カリー/ハワード・スタイル論理
言語・習慣・文化のせいで、せっかくの原則がうまく使えない例がカリー/ハワード対応。なんとかしてキレイに整理する。
演繹システムでは不明瞭で、プログラミング・システムでは明瞭な概念:
- システム組み込み vs ユーザー定義
- ライブラリによるシステムの拡張、S から S+L へ。
- 「システム vs ユーザー」と実装責務の境界や分担
- ライブラリにより拡張されたシステムにおける組み込み機能とは何か?
- ライブラリのパッケージ/モジュール化
- ライブラリ(であるパッケージ/モジュール)のロード
- 冗長性が罪ではないこと。むしろ冗長性が機能性として歓迎される。
- オペレータとオペランドの区別。プロセス全体のロギング。
プログラミングのレベル:
レベル | オペランド | オペレータ |
---|---|---|
値レベル | 値/データ | 関数 |
型レベル | 型 | 型コンビネータ/コンストラクタ |
関数レベル | 関数 | 関数コンビネータ |
ポイントフリースタイルは、値レベル・プログラミングから関数レベル・プログラミングへの移行のこと。
カリー/ハワード対応が言葉の問題できれいに対応しないところ: '?'は対応がビミョー、'!'は無理に造語してみた。
型パラメータ | ?命題変数、!命題パラメータ |
総称型 | ?真理関数、!総称命題 |
インデックス付き型 | ?命題関数、!インデックス付き命題 |
型コンビネータ | ?論理結合子、!命題コンビネータ |
依存型コンビネータ | 限量子〈量化子 | 限定作用素〉 |
総称関数 | ?推論規則、!総称定理 |
関数コンビネータ | ?推論規則、!〈定理 | 証明〉コンビネータ |
関数のプロファイル | ?定理のステートメント、!〈定理 | 証明〉のプロファイル |
関数の定義ボディ | ?定理の証明、!定理のボディ |
無名関数 | ?証明 |
タプル〈リスト | 配列〉もマップも、ファミリーとも言える。
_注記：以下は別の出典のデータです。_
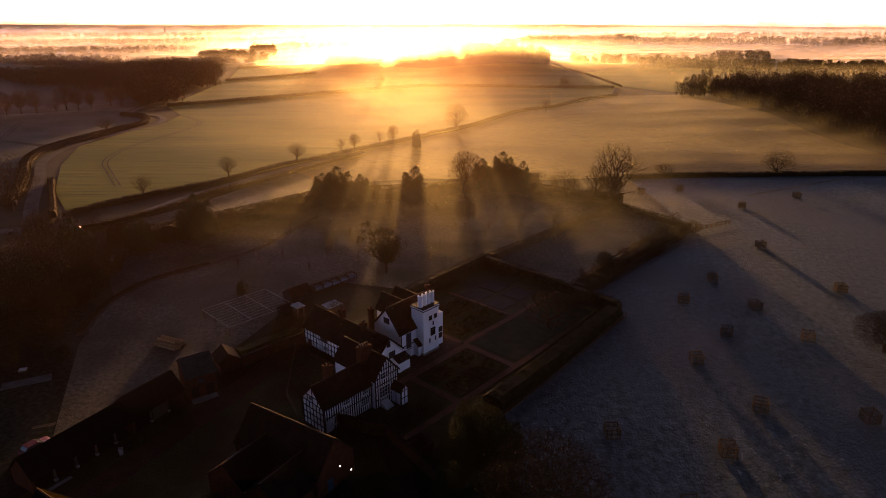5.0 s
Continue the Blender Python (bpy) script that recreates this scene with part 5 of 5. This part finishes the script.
for x, y, t, w in ((-905, 1500, 10, 16), (-860, 1520, 40, 14), (-820, 1470, -20, 18), (-760, 1545, 5, 14), (-980, 1560, 25, 16), (-1040, 1500, -10, 20), (-700, 1610, 60, 14), (-640, 1100, 15, 16), (-610, 1120, -30, 14), (-1130, 1620, 0, 18)):
    far_house(x, y, t, w, "far village house seen through haze")


def church():
    ob = root("church", -1570, 3600, 0, "distant church with a pointed spire", "church")
    gabled(ob, -16, 16, -6, 6, 9, 15, "x", STONE, SLATE)
    box("tower", 16, 24, -4, 4, 0, 22, STONE, ob)
    bm = bmesh.new()
    bmesh.ops.create_cone(bm, segments=8, radius1=5.0, radius2=0.2, depth=32, cap_ends=True, matrix=Matrix.Translation((20, 0, 38)))
    part("spire", bm, SLATE, ob)
    return ob


church()


def tower_block(x, y, w, h):
    ob = root("tower_block", x, y, 15, "far tower block on the misty skyline", "tower block", "tower blocks on the skyline")
    box("body", -w / 2, w / 2, -w / 2, w / 2, -5, h, STONE, ob)
    box("plant_room", -w / 5, w / 5, -w / 5, w / 5, h, h + 5, STONE, ob)
    for k in range(int(h / 9)):
        box("window_band", -w / 2 + 1, w / 2 - 1, -w / 2 - 0.3, -w / 2, 3 + k * 9, 7 + k * 9, GLASS, ob)
    return ob


for px, w, h in ((1610, 12, 16), (1638, 12, 16), (1672, 12, 15), (2130, 12, 20), (2152, 12, 20), (2190, 12, 21), (2216, 12, 20), (2590, 14, 24), (2850, 26, 9), (3010, 18, 11)):
    tower_block(px, 4480, w, h)


def mast(x, y, h, label):
    ob = root("mast", x, y, 0, label, "mast")
    for s in (0, 120, 240):
        q = Vector((math.cos(radians(s)), math.sin(radians(s)), 0))
        piece("leg", q * 5.0, q * 0.9 + Vector((0, 0, h)), 1.4, 1.4, GALV, ob)
    for k in range(1, 5):
        box("platform", -2.5, 2.5, -2.5, 2.5, h * k / 4.6, h * k / 4.6 + 1.2, GALV, ob)
    piece("aerial", (0, 0, h - 2), (0, 0, h + 14), 0.8, 0.8, GALV, ob)
    return ob


mast(-1480, 4350, 44, "lattice mast on the hazy skyline")
mast(2390, 4480, 34, "thin crane mast on the hazy skyline")

for model in MODELS:
    for o in (*model.children_recursive, model):
        bpy.data.objects.remove(o)
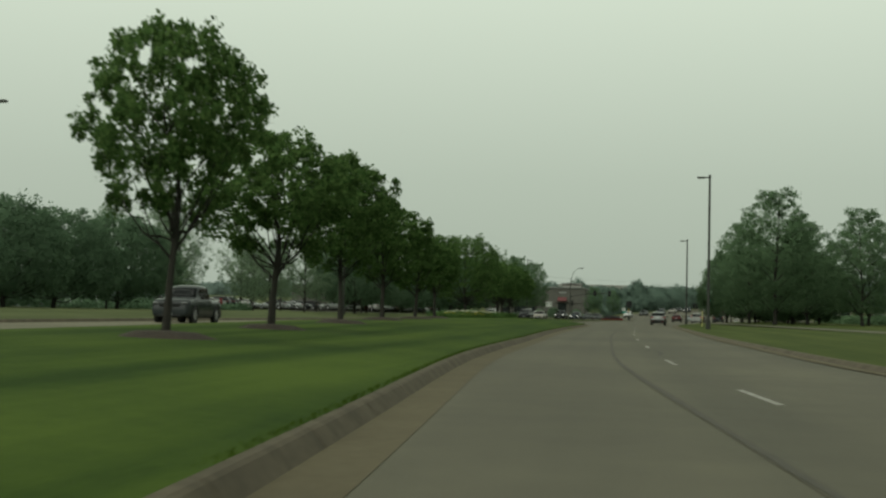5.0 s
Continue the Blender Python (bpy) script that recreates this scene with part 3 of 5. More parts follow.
def tree_thing(name, m, label, category, group, seed, height, width, trunk_h, limbs, twigs, per, leaf, size, trunk_r, clump_r=0.3, profile="round", leader=0.5, rise=0.8, ragged=0.16, shell=300, near=False, bark=BARK):
    """A trunk with a leader; limbs climb from it to an uneven rim, and twigs on them carry clumps of leaves."""
    rng = np.random.default_rng(seed)
    top = thing(name, m, label, category, group)
    ch = height - trunk_h
    girth = PROFILES[profile]

    def rim(ang, u):
        c, q = math.cos(ang), math.sin(ang)
        lump = 1.7 * noise.noise((c * 1.5 + seed * 3.7, q * 1.5, u * 2.6)) + 1.0 * noise.noise((c * 3.6 + seed, q * 3.6, u * 6.5))
        return width / 2 * girth(min(1.0, max(0.0, u))) * (1 + ragged * lump)

    bm = bmesh.new()
    lean = 0.06 * rng.normal(size=2)
    lead = [np.array((0.0, 0.0, -0.08)), np.array((lean[0] * 0.3, lean[1] * 0.3, trunk_h * 0.4)), np.array((lean[0], lean[1], trunk_h))]
    girths = [trunk_r * 1.5, trunk_r * 1.02, trunk_r * 0.9]
    for i in range(1, 5):
        lead.append(np.array((lean[0] + 0.05 * width * rng.normal() * i / 8, lean[1] + 0.05 * width * rng.normal() * i / 8, trunk_h + ch * leader * i / 4)))
        girths.append(trunk_r * (0.9 - 0.19 * i))
    add_tube(bm, [tuple(p) for p in lead], girths, 9 if near else 6, False)

    def on_lead(z):
        for a, b in zip(lead, lead[1:]):
            if z <= b[2]:
                return a + (b - a) * max(0.0, (z - a[2]) / (b[2] - a[2]))
        return lead[-1]

    tips, radii = [], []
    for k in range(limbs):
        u = 0.03 + 0.93 * ((k + rng.random()) / limbs) ** 0.85
        ang = k * 2.39996 + rng.normal() * 0.25
        r = rim(ang, u) * (0.62 + 0.30 * rng.random()) * (1.0 if u < 0.8 else math.sqrt(rng.random()))
        end = np.array((r * math.cos(ang), r * math.sin(ang), trunk_h + ch * u))
        zs = max(trunk_h * (0.62 + 0.28 * rng.random()), min(end[2] - rise * r * (0.8 + 0.5 * rng.random()), trunk_h + ch * leader * 0.97))
        start = on_lead(zs)
        d = end - start
        thick = trunk_r * (0.30 + 0.16 * rng.random()) * (1.0 - 0.45 * u)
        pts, rr = [], []
        n = 5 if near else 3
        for i in range(n + 1):
            q = i / n
            bow = math.sin(math.pi * q) * 0.10 * (math.hypot(d[0], d[1]))
            pts.append(start + d * q + np.array((0, 0, -bow if profile != "tall" else bow * 0.6)) + rng.normal(size=3) * 0.012 * width * (0 < i < n))
            rr.append(thick * (1 - 0.8 * q))
        add_tube(bm, [tuple(p) for p in pts], rr, 5 if near else 4, False)
        dn = d / (np.linalg.norm(d) + 1e-6)
        count = max(3, int(twigs * (0.55 + 0.55 * np.linalg.norm(d) / (0.5 * width))))
        for j in range(count):
            q = 0.28 + 0.72 * (j + rng.random()) / count
            fi = min(n - 1, int(q * n))
            base = pts[fi] + (pts[fi + 1] - pts[fi]) * (q * n - fi)
            out = np.array((math.cos(ang), math.sin(ang), 0.25))
            way = dn * 0.5 + out * 0.35 + rng.normal(size=3) * np.array((0.8, 0.8, 0.6))
            way /= np.linalg.norm(way)
            tip = base + way * width * (0.09 + 0.09 * rng.random()) * (1.1 - 0.35 * q)
            ut = (tip[2] - trunk_h) / ch
            if ut < -0.02 or ut > 1.02:
                continue
            lim = rim(math.atan2(tip[1], tip[0]), ut) / (math.hypot(tip[0], tip[1]) + 1e-6)
            if lim < 1.0:
                tip[:2] *= max(0.35, lim)
            if near or j % 2 == 0:
                add_tube(bm, [tuple(base), tuple(tip)], [thick * 0.25, thick * 0.07], 4 if near else 3, False)
            if near and ut < 0.30 and rng.random() < 0.65:
                continue  # bare twigs under the crown
            for w in (1.0, 0.5):
                tips.append(base + (tip - base) * w + rng.normal(size=3) * 0.10)
                radii.append(clump_r * (0.55 + 0.75 * rng.random()))
    while shell > 0:
        u, ang = rng.random(), rng.random() * 2 * math.pi
        if rng.random() > girth(u) + 0.1 or (near and u < 0.30 and rng.random() < 0.6):
            continue
        shell -= 1
        r = rim(ang, u) * (0.76 + 0.22 * rng.random()) * (1.0 if u < 0.86 else rng.random() ** 0.5)
        tips.append(np.array((r * math.cos(ang), r * math.sin(ang), trunk_h + ch * (0.02 + 0.95 * u))))
        radii.append(clump_r * (0.6 + 0.7 * rng.random()))
    part("trunk", bm, bark, top, "", True)
    v, f = leaf_quads(rng, tips, radii, per, size, 0.8, not near)
    ob = soft_leaves("crown", v, f, leaf, (0, 0, trunk_h + ch * 0.40), 0.38 if near else 0.14)
    ob.parent = top
    return top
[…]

ファミリーの書き方は、
- (i∈I |→ Fi)
- (Fi ←| i∈I)
インデックス付き型=型スキーマ=型ファミリーだとして、型ファミリーと関数ファミリーに対して、依存型コンビネータ=インデックス付き型からのコンビネータと、インデックス付き関数からのコンビネータが定義できる。
型コンビネータ | 結合子/限量子 |
---|---|
Prod, × | ∧ |
Sum, + | ∨ |
Fun, ⇒ | ⇒ |
IProd, Σ | ∀ |
ISum, Π | ∃ |
関数コンビネータの対応物は、型コンビネータに比べて整理されてない。
関数コンビネータ | 証明図操作 |
---|---|
SeqComp, ; | スタック〈積み〉 |
ParComp, | 併置 |
Pair, < , > | ∧導入規則 |
Copair, [ , ] | ∨除去規則 |
Tupple, < | ∈ > | ∀導入規則 |
Cotupple, [ | ∈ ] | ∃除去規則 |
残念ながら、総称関数に対応するモノも推論規則と呼んでいるので、推論規則の対応物が曖昧になってしまっている。以下は、推論規則とは呼ばないで組み込み総称定理と呼ぶべきだろう。
組み込み総称関数 | 組み込み総称定理 | 備考 |
---|---|---|
id[A] | --id[A] | |
π[A, B](i),i=1,2 | --π[A, B](i),i=1,2 | 射影 |
ι[A, B](i),i=1,2 | --ι[A, B](i),i=1,2 | 入射 |
![A] | --![A] | 終射 |
θ[A] | --θ[A] | 始射 |
ε[A, B] | --ε[A, B] | 評価、適用 |
π[F](a),a∈X | --π[F](a),a∈X | 依存積射影 |
ι[F](a),a∈X | --ι[F](a),a∈X | 依存和入射 |
リーズニングは:
- 組み込み総称関数〈論理的公理〉を自由に選んでよい。
- 選んだ組み込み総称関数を具体化してよい。
- 定理コンビネータ=リーズナーを自由に選んでよい。
- リーズナーに命題パラメータが入っているので、自由に具体化してよい。
- 分野特有の組み込み定理〈理論の公理〉を自由に選んでよい。
- 選んだり具体化した公理・定理に対して、リーズナーによる操作をしてよい。
- 操作の過程はリーズニング図として記録する。
一般に、オペランド〈入力〉にオペレーションしてリザルト〈出力〉が得られ、それの繰り返しがプロセス〈過程〉記録になる。
最終結果〈ファイナルリザルト〉から、プロセスを再現できるかどうかは。式からパーズツリーを得ることと同じ。